Alexandra arrived in my passenger seat carrying a heavy burden: a lifetime of straight A’s and unbroken professional success. She was a senior manager, highly articulate, and used to being the most competent person in any room.

But when it came to a manual gearbox and a busy roundabout, her resume didn't mean a thing.

 

The "Senior Manager" Syndrome

Alexandra’s frustration was palpable from lesson one. She had already clocked 30 hours elsewhere and felt she was "stalling." She was tired of the basics, tired of the same junctions, and tired of what she perceived as a lack of progress.

In driver coaching, we often inherit this specific challenge: a pupil who believes their intelligence should act as an accelerator. 

 

The reality? The road is a great equalizer.

  • The Logic Trap: You cannot "negotiate" with a clutch biting point.

  • The Competence Gap: She was used to high-level decision-making, yet she struggled with the "low-level" physical mechanics of manual driving.

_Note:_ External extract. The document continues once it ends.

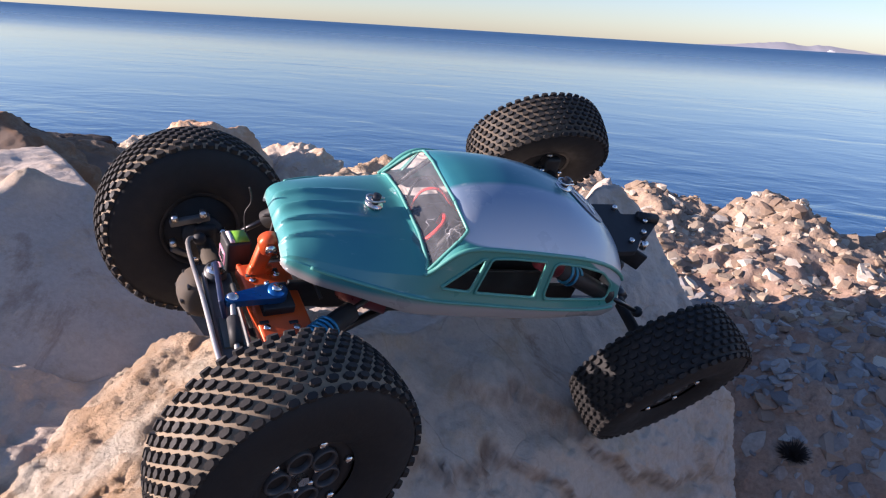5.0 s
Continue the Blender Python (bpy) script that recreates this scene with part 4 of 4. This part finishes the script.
count = 0
while count < 290:
    x, y = rng.uniform(0.16, 1.15), 0.62 + 0.85 * rng.random() ** 1.2
    if not free(x, y):
        continue
    # beyond the shade line the stones take the sunlit colours
    ob = part("stone", (CHIPS_SUNLIT if y > rng.uniform(0.85, 1.05) else CHIPS)[count % 9], None, slope)
    ob.matrix_basis = stone_pose(x, y, rng.choice((0.010, 0.013, 0.016, 0.020, 0.026)) * (1 - 0.3 * smoothstep(0.95, 1.15, y)))
    count += 1


def small_stones(kinds, mat, n, y0, y1, sizes):
    verts, faces = [], []
    for k in range(n):
        x, y = -0.35 + 2.4 * rng.random() ** 1.15, rng.uniform(y0, y1)
        if not free(x, y):
            continue
        m = stone_pose(x, y, rng.choice(sizes))
        me = kinds[k % 9]
        base = len(verts)
        verts.extend(tuple(m @ v.co) for v in me.vertices)
        faces.extend(tuple(base + i for i in f.vertices) for f in me.polygons)
    me = bpy.data.meshes.new("stone_chips")
    me.from_pydata(verts, [], faces)
    me.materials.append(mat)
    ob = new("stone_chips", me)
    ob.parent = slope
    return tagged(ob, "small grey and tan stone chips", kind="stuff")


small_stones(CHIPS, CHIP, 7500, 0.45, 1.04, (0.004, 0.005, 0.007, 0.009, 0.012, 0.015))
# small stones of the sunlit ridge, in the lighter copy
small_stones(CHIPS_SUNLIT, CHIP_SUNLIT, 8500, 0.98, 1.62, (0.003, 0.004, 0.005, 0.006, 0.008, 0.010, 0.014))


def urchin(x, y):
    """A dry round tuft of dark weed lying in a hollow of the bank."""
    r = random.Random(3)
    bm = bmesh.new()
    p, n = lay(x, y)
    for k in range(1100):
        d = Vector((r.gauss(0, 1), r.gauss(0, 1), abs(r.gauss(0, 0.8)))).normalized()
        a = p + d * 0.004
        b = p + d * r.uniform(0.008, 0.022)
        s = d.orthogonal().normalized() * 0.0007
        t = d.cross(s).normalized() * 0.0007
        q = [bm.verts.new(a + s), bm.verts.new(a - s * 0.5 + t), bm.verts.new(a - s * 0.5 - t), bm.verts.new(b)]
        for f in ((0, 1, 3), (1, 2, 3), (2, 0, 3)):
            bm.faces.new([q[i] for i in f])
    m = plastic("dark_dry_weed", (0.035, 0.026, 0.022), 0.9)
    return tagged(new("dry_weed", mesh_of(bm, "dry_weed", m, False)), "dark round tuft of dry weed on the rubble", "weed")


urchin(0.328, 0.795)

  • The Ego Barrier: Her mantra was, "I’ve never failed anything in my life." In the world of driving, that is a dangerous starting line. It makes every mistake feel like a character flaw rather than a necessary part of the learning process.

 

Perceived vs. Actual Ability

One of the hardest things to coach is the gap between how good a pupil thinks they are and how safe they actually are. Alexandra’s previous instructor wasn't holding her back; they were accurately identifying that her technical foundation was built on sand.

 

Intelligence is a wonderful tool, but it can’t replace muscle memory.

 

The Reality Check: You can understand the physics of a roundabout perfectly, but if your feet haven't practiced the "dance" of the pedals ten thousand times, your brain will freeze when the pressure rises.

 

Bridging the Gap

For Alexandra, progress only truly began when she stopped trying to out-think the car and started allowing herself to be a "beginner."

 

We had to move away from the logic of why we do things and focus on the consistency of the routines. We stopped talking about "passing the test" and started talking about "building a system."

 

  • From Logic to Ritual: Turning a mirror check from a "good idea" into an involuntary reflex.

  • Managing the Pressure: Accepting that stalling isn't a "failure"—it's just data.

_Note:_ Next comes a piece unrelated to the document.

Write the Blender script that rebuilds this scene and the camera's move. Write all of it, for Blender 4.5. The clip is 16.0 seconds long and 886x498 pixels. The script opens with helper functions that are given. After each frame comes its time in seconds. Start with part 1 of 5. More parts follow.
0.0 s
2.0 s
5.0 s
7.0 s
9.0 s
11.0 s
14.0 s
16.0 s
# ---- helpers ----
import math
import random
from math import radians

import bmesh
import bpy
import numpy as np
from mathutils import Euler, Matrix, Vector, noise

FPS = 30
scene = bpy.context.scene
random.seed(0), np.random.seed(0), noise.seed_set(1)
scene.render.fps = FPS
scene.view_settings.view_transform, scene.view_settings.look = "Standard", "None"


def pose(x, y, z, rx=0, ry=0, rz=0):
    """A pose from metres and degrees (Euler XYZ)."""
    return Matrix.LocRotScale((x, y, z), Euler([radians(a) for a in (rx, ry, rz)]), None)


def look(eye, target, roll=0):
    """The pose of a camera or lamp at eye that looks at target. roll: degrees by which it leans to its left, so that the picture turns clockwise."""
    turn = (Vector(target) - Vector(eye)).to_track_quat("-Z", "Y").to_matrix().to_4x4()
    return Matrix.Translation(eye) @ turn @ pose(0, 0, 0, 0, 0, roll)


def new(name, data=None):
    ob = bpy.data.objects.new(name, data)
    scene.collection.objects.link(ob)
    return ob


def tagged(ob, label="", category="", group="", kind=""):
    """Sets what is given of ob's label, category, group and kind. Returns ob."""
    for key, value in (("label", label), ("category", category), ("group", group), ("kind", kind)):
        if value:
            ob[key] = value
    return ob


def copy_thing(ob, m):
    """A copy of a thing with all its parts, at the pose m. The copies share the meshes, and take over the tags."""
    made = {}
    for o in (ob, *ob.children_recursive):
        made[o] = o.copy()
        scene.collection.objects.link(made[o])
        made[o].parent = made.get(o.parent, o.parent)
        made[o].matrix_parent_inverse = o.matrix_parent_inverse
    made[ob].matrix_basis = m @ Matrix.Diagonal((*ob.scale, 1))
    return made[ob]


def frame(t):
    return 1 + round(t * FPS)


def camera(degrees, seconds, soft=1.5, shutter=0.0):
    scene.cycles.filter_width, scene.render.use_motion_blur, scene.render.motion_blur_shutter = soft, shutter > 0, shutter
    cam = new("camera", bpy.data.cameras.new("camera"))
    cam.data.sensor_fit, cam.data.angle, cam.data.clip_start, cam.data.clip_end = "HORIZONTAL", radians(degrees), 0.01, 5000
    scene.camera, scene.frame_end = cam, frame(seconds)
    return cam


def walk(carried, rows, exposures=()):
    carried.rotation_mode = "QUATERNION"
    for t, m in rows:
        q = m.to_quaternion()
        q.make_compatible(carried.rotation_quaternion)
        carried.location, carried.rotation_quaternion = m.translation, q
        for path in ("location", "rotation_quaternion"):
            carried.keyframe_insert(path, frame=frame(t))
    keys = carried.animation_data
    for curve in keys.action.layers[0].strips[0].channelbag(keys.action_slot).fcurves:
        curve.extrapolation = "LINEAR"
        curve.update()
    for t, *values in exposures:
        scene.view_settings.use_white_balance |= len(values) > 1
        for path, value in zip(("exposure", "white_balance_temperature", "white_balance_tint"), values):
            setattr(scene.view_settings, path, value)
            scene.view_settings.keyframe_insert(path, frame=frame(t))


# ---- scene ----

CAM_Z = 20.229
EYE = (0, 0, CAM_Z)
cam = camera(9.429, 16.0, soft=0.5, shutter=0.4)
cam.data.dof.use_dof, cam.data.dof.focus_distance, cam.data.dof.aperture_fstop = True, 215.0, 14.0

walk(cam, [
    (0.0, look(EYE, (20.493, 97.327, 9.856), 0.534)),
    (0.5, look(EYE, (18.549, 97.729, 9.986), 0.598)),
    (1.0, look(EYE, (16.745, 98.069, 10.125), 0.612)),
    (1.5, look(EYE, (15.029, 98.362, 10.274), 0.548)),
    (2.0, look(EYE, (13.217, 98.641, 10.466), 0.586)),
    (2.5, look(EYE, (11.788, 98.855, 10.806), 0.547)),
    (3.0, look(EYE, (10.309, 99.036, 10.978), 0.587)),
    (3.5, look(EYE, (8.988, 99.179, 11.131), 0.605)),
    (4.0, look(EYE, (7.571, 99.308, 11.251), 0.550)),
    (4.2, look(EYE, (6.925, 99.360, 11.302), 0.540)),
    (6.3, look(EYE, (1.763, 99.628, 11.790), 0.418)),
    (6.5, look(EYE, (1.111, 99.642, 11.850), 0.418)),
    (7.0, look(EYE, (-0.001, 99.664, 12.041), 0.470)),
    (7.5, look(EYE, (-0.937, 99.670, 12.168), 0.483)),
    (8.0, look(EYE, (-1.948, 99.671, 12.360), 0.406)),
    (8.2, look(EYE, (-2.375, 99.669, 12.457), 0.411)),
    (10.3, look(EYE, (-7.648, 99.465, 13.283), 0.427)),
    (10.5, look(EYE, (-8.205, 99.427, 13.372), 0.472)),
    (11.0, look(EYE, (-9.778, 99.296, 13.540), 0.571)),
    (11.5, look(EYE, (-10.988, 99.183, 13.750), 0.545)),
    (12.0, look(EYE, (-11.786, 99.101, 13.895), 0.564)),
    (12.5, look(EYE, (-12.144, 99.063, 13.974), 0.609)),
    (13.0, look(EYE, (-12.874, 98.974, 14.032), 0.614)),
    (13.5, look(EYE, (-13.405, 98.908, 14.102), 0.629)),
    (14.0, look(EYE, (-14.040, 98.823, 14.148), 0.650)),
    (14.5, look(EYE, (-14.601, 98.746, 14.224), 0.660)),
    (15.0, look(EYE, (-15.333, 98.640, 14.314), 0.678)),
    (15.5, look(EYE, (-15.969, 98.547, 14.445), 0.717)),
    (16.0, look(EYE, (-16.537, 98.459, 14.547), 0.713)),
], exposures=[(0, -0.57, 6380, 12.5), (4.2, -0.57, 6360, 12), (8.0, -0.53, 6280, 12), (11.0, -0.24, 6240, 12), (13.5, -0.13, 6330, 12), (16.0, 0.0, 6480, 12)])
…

  • Humility in Learning: Accepting that senior management skills don't translate to parallel parking.

 

The Takeaway

The UK driving test is a psychological gauntlet. For someone who has never failed, the stakes feel astronomically high, which ironically makes a "Serious" fault more likely due to nerves.

 

Alexandra eventually understood that driving isn’t about being "smart enough" to do it; it’s about being disciplined enough to repeat the basics perfectly when you're under scrutiny.

 

Once she let go of the need to be an "expert" on day one, the technical skills finally caught up to her ambition. 

 

And the story gets even better after the pass.

 

Within a very short time she bought herself a brand new car.

 

Massive thing. Bigger than mine.

Loaded with technology:

 

  • 360 cameras

  • Parking sensors everywhere

  • Collision alerts

  • Reversing guidance

  • More visual aids than a low-budget NASA launch

 

That car could probably detect a fly landing on the rear tyre from three counties away.

 

There was only one small problem. Alexandra still couldn’t park it for love nor money.

 

A few weeks later she contacted me again asking for additional lessons — not to learn driving this time, but specifically to learn how to park her own car.

 

Which, honestly, sums driving up perfectly. Passing the test is not the end of learning. It’s just the moment society finally trusts somebody enough to continue learning without supervision.

 

And it was a powerful reminder: 

 

The car doesn't care about your degree—it only cares about your habits.